What to do
Repeat the data word for word. Do not include the pictures.

Supplied information
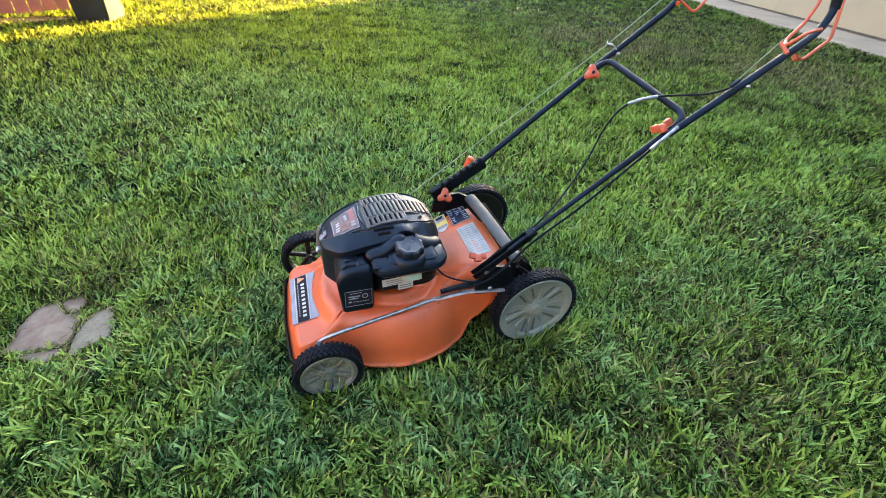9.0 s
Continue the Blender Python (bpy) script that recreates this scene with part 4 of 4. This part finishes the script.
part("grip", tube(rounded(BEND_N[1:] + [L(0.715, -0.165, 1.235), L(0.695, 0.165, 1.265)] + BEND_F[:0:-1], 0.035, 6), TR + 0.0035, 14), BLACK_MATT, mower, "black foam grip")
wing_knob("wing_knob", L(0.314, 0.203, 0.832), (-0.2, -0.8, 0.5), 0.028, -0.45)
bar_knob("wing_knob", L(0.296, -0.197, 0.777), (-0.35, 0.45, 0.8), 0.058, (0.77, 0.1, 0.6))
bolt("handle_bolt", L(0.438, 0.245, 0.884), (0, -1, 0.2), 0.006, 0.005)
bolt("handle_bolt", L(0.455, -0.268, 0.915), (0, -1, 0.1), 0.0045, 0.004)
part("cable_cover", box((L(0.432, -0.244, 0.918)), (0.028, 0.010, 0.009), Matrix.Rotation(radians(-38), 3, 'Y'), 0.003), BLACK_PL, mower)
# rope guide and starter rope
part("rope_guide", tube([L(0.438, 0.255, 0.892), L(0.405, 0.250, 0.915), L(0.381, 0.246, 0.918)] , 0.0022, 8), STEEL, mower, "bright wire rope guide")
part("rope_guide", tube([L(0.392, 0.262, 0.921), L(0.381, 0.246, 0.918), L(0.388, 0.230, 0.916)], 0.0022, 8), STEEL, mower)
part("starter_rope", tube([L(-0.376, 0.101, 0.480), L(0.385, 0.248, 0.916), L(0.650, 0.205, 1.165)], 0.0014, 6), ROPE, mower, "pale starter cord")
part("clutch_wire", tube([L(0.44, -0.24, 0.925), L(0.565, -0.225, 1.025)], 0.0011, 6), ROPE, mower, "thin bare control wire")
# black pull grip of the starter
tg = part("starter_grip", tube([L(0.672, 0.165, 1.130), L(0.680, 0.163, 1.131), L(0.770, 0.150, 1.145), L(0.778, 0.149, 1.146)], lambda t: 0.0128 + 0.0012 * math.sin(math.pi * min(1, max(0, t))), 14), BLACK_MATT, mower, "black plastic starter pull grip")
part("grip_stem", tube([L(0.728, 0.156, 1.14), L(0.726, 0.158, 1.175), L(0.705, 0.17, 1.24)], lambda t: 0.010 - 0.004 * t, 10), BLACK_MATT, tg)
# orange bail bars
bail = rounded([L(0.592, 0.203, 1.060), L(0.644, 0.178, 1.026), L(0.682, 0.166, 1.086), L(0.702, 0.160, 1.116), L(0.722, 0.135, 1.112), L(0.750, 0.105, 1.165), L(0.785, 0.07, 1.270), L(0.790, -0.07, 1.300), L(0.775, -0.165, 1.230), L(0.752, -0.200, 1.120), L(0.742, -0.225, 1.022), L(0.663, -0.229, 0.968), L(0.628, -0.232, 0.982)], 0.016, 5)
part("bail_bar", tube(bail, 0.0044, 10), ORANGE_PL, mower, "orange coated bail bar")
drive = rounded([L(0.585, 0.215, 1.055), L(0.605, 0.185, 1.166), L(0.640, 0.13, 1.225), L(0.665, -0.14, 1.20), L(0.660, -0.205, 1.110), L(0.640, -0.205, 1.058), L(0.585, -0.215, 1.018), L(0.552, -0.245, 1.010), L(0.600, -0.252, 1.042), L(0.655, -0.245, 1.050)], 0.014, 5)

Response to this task
9.0 s
Continue the Blender Python (bpy) script that recreates this scene with part 4 of 4. This part finishes the script.
part("grip", tube(rounded(BEND_N[1:] + [L(0.715, -0.165, 1.235), L(0.695, 0.165, 1.265)] + BEND_F[:0:-1], 0.035, 6), TR + 0.0035, 14), BLACK_MATT, mower, "black foam grip")
wing_knob("wing_knob", L(0.314, 0.203, 0.832), (-0.2, -0.8, 0.5), 0.028, -0.45)
bar_knob("wing_knob", L(0.296, -0.197, 0.777), (-0.35, 0.45, 0.8), 0.058, (0.77, 0.1, 0.6))
bolt("handle_bolt", L(0.438, 0.245, 0.884), (0, -1, 0.2), 0.006, 0.005)
bolt("handle_bolt", L(0.455, -0.268, 0.915), (0, -1, 0.1), 0.0045, 0.004)
part("cable_cover", box((L(0.432, -0.244, 0.918)), (0.028, 0.010, 0.009), Matrix.Rotation(radians(-38), 3, 'Y'), 0.003), BLACK_PL, mower)
# rope guide and starter rope
part("rope_guide", tube([L(0.438, 0.255, 0.892), L(0.405, 0.250, 0.915), L(0.381, 0.246, 0.918)] , 0.0022, 8), STEEL, mower, "bright wire rope guide")
part("rope_guide", tube([L(0.392, 0.262, 0.921), L(0.381, 0.246, 0.918), L(0.388, 0.230, 0.916)], 0.0022, 8), STEEL, mower)
part("starter_rope", tube([L(-0.376, 0.101, 0.480), L(0.385, 0.248, 0.916), L(0.650, 0.205, 1.165)], 0.0014, 6), ROPE, mower, "pale starter cord")
part("clutch_wire", tube([L(0.44, -0.24, 0.925), L(0.565, -0.225, 1.025)], 0.0011, 6), ROPE, mower, "thin bare control wire")
# black pull grip of the starter
tg = part("starter_grip", tube([L(0.672, 0.165, 1.130), L(0.680, 0.163, 1.131), L(0.770, 0.150, 1.145), L(0.778, 0.149, 1.146)], lambda t: 0.0128 + 0.0012 * math.sin(math.pi * min(1, max(0, t))), 14), BLACK_MATT, mower, "black plastic starter pull grip")
part("grip_stem", tube([L(0.728, 0.156, 1.14), L(0.726, 0.158, 1.175), L(0.705, 0.17, 1.24)], lambda t: 0.010 - 0.004 * t, 10), BLACK_MATT, tg)
# orange bail bars
bail = rounded([L(0.592, 0.203, 1.060), L(0.644, 0.178, 1.026), L(0.682, 0.166, 1.086), L(0.702, 0.160, 1.116), L(0.722, 0.135, 1.112), L(0.750, 0.105, 1.165), L(0.785, 0.07, 1.270), L(0.790, -0.07, 1.300), L(0.775, -0.165, 1.230), L(0.752, -0.200, 1.120), L(0.742, -0.225, 1.022), L(0.663, -0.229, 0.968), L(0.628, -0.232, 0.982)], 0.016, 5)
part("bail_bar", tube(bail, 0.0044, 10), ORANGE_PL, mower, "orange coated bail bar")
drive = rounded([L(0.585, 0.215, 1.055), L(0.605, 0.185, 1.166), L(0.640, 0.13, 1.225), L(0.665, -0.14, 1.20), L(0.660, -0.205, 1.110), L(0.640, -0.205, 1.058), L(0.585, -0.215, 1.018), L(0.552, -0.245, 1.010), L(0.600, -0.252, 1.042), L(0.655, -0.245, 1.050)], 0.014, 5)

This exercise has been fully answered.